8. Support is available if you need it
When I was preparing to go abroad, my university did not provide any information specifically for LGBT students. However, they were extremely willing to provide support once I asked for it. Think about what you need from your study abroad advisor/program/office to make you feel safe and comfortable during your time abroad. For me, housing was a major concern. Having already experienced homophobic roommates during my freshman year in university, it was not an experience I wanted to repeat in a foreign land. So, on my housing form, I made it explicitly clear that welcoming and supportive housing was a necessity for me. The apartment I got was perfect for this, with very pleasant landlords and two wonderful roommates, one of whom also happened to be gay.
Be selective when choosing your study abroad program, finding one that offers the level of support you need. Throughout your study abroad experience, from the application stage to the flight home, if you need help, ask for it. Often times, there are people on the staff who have specific advice or resources for LGBT, but only do so when approached directly. If you are worried about the inclusiveness or sensitivity of your study abroad office, I'd recommend checking with your campus or community LGBT center for advice. Odds are they would have the inside scoop on the environment at the Study Abroad Office.

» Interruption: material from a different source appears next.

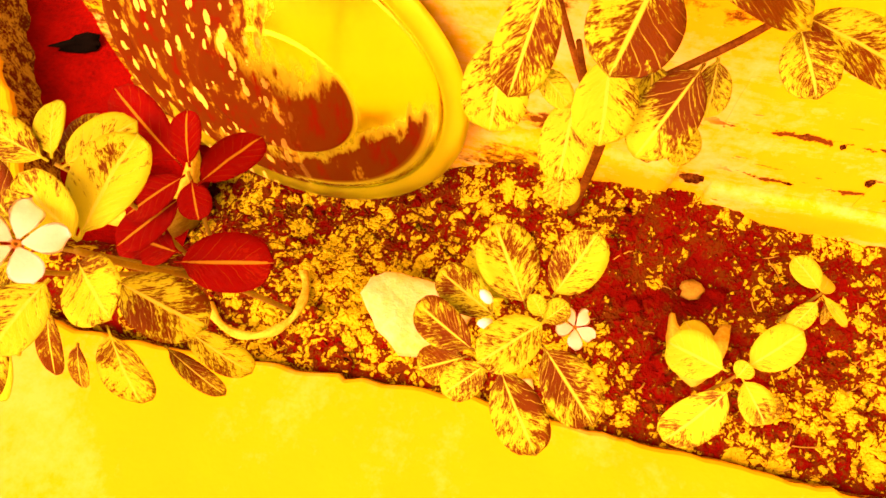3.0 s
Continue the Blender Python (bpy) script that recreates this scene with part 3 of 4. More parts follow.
def flower(plant, at, size, tilt=(0, 0), turn=0, petals=5, closing=0.0):
    """A periwinkle flower: a tube, a dark eye and broad blunt petals."""
    base = plant.location
    bm = bmesh.new()
    r = size * 0.045
    lathe(bm, [(r * 0.5, -size * 0.45), (r * 0.6, -size * 0.1), (r * 1.25, -0.0006), (r * 1.15, 0.0004), (r * 0.55, 0.0002), (r * 0.4, -size * 0.03), (0.00001, -size * 0.035)], turns=14)
    eye = part("flower", bm, EYE_RED, plant, "white periwinkle flower with a dark eye")
    eye.matrix_local = Matrix.Translation(Vector(at) - base) @ Euler((radians(tilt[0]), radians(tilt[1]), radians(turn))).to_matrix().to_4x4()
    for k in range(petals):
        bm = bmesh.new()
        nu, nv = 12, 8
        rows = []
        for i in range(nu + 1):
            u = i / nu
            k_in, k_out = max(0.0, (0.64 - u) / 0.64), max(0.0, (u - 0.64) / 0.36)
            hw = size * max(0.020, 0.180 * (1 - k_in ** 1.5) ** 0.9 * max(0.0, 1 - k_out ** 2.2) ** 0.5)
            row = []
            for j in range(nv + 1):
                v = 2 * j / nv - 1
                x = size * (0.05 + 0.46 * u) + size * 0.03 * v * u
                z = size * (0.05 * math.sin(u * 2.6) + 0.03 * v * u - 0.02 * u * u) + closing * size * u * 0.4
                row.append(bm.verts.new((x, v * max(hw, size * 0.004), z + 0.0004)))
            rows.append(row)
        for i in range(nu):
            for j in range(nv):
                bm.faces.new((rows[i][j], rows[i + 1][j], rows[i + 1][j + 1], rows[i][j + 1]))
        bmesh.ops.solidify(bm, geom=bm.faces[:], thickness=0.0005)
        pet = part("petal", bm, PETAL, eye, "white petal")
        pet.matrix_local = Euler((0, 0, 2 * math.pi * k / 5)).to_matrix().to_4x4()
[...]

9. LGBT activism can truly benefit from international (and multi-lingual) dialogues
Leaving my comfort zone and going abroad brought a lot of the dangers and worries of being a lesbian to the forefront. However, it also gave me a wonderful opportunity to see what LGBT life was like in a different country; to learn about the subtle differences in political conversations. Moreover, speaking in a different language necessitates different thought patterns and can provide illuminating insights. For example, elements of introductory queer theory hinge upon a distinction between the words 'sex' and 'gender' that everyday French does not make. Learning to articulate LGBT experiences and theories in new ways deepened my understanding of these concepts.
The rights of LGBT people are always closely linked to the cultural and social history of the country in which they live. It was fascinating for me to see the way that the French expectation of secularism shaped anti-gay discourse in France, creating a homologous situation to that of the United States. The opportunity to learn from French LGBT activists and expand my understanding of the vast galaxy of LGBT experiences was one of the most valuable and rewarding parts of my study abroad.
Think about what you need from your study abroad advisor/program/ office to make you feel safe and comfortable during your time abroad. And ask for it.
Studying abroad in Bordeaux was one of the best times of my life. Learning how to navigate being LGBT in a new place was occasionally challenging, but was only one part of my study abroad experience. I was fortunate that my program was extremely supportive, as were the people I met - my decision to study Ancient Greek ended up giving me much more grief than my lesbianism. I think that the single greatest factor that helped me overcome my anxieties about studying abroad was knowing LGBT identified French people who could give me honest and informed advice about what my situation would be.
If you're anxious about going abroad because you're LGBT, I'd recommend getting as much information as you can, choosing a country you think you'll love, and then taking the plunge. Chances are, you'll be met with a new perspective that is more inspiring than challenging.